Elisa McGuire always said she did not hate Coffay and thought that if she ever saw him, she would go up to him and tell him that she forgave him.

That was until she received a letter from the State’s Attorney’s Office informing her that he had violated his probation.

She said they have lived with this for almost nine years, and her biggest fear is that Coffay is going to get another slap on the wrist at the Feb. 3 court proceeding.

“Those families have been victimized twice having to go through it all again,” Roslund said.

Efforts to reach the families of Spencer Datt and Johnny Hoover were unsuccessful.

Coffay was removed from the Interlock Program in April of last year after attempting to start the vehicle multiple times with alcohol in his system, according to proceedings at the Oct. 28 court hearing.

At that hearing, the state referenced evidence that showed the interlock device registered that Coffay blew over .25 four times, and his privilege to drive was suspended on an emergency suspension in early April.

Roslund referenced additional evidence that showed that the interlock device registered that Coffay had alcohol on his breath 78 times, some during the hours of 3 and 4 a.m. He had a school and work restriction on when he was allowed to be driving.

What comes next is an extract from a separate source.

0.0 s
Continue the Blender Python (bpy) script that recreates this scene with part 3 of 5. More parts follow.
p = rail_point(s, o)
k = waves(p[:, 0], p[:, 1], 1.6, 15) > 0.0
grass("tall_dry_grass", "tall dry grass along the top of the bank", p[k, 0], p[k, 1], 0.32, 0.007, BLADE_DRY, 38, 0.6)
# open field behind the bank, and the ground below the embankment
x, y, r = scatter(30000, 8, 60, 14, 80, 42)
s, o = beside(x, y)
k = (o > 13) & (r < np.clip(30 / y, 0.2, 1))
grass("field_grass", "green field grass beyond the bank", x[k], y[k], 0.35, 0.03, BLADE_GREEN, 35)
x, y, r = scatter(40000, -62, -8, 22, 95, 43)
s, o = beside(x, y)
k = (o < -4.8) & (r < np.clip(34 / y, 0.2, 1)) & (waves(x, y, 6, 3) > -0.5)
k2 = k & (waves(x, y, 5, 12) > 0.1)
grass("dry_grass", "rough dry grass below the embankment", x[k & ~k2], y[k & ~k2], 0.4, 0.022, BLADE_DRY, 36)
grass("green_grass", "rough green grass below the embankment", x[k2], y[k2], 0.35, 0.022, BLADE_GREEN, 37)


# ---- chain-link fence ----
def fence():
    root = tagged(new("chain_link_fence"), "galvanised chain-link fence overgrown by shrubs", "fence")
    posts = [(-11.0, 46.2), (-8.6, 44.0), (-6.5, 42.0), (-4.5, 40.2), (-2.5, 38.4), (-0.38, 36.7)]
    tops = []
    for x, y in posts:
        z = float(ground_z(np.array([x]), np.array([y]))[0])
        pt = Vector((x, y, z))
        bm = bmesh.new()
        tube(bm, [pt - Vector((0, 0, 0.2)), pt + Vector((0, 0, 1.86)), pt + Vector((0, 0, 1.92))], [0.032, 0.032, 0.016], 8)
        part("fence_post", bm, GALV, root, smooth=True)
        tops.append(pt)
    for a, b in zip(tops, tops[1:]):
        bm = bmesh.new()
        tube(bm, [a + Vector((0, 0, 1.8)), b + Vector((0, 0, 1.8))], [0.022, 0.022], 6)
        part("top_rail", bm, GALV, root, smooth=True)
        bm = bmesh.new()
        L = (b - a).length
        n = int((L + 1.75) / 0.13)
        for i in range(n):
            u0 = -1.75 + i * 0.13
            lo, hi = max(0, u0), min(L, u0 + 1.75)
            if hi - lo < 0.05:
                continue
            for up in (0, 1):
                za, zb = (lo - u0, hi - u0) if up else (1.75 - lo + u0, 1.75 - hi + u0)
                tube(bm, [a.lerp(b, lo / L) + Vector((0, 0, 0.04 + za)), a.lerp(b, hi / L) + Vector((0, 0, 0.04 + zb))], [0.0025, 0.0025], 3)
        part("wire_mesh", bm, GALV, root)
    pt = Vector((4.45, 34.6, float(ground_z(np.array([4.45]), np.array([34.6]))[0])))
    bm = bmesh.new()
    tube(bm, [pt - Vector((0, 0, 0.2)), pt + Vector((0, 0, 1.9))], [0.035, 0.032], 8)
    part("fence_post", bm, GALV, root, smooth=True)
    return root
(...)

An attempt to reach Chaikin for comment on that information and other comments was unsuccessful by press time.

Rich Leotta’s son Noah, a Montgomery County Police officer, was struck by a vehicle driven by a man whose blood alcohol content was .22, nearly three times the legal limit, while Noah Leotta was working on the Holiday Alcohol Task Force in December 2015. He succumbed to his injuries a week later.

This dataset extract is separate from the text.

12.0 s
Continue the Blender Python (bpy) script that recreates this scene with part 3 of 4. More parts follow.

Rich Leotta, of Olney, was instrumental in the passage of Noah’s Law, which requires an ignition interlock device for all convicted drunk drivers.

Leotta said a person typically drives drunk 80 times before her or she is caught.

“If someone has been kicked out of the interlock program for alcohol violations, at that point they need tough love,” he said. “They didn’t learn their lesson. If they don’t learn their lesson they should go back to jail. If there are no consequences, they will continue to have bad behavior.”

Leotta said he continues to fight because “my son and other victims no longer have a voice, so I am that voice.”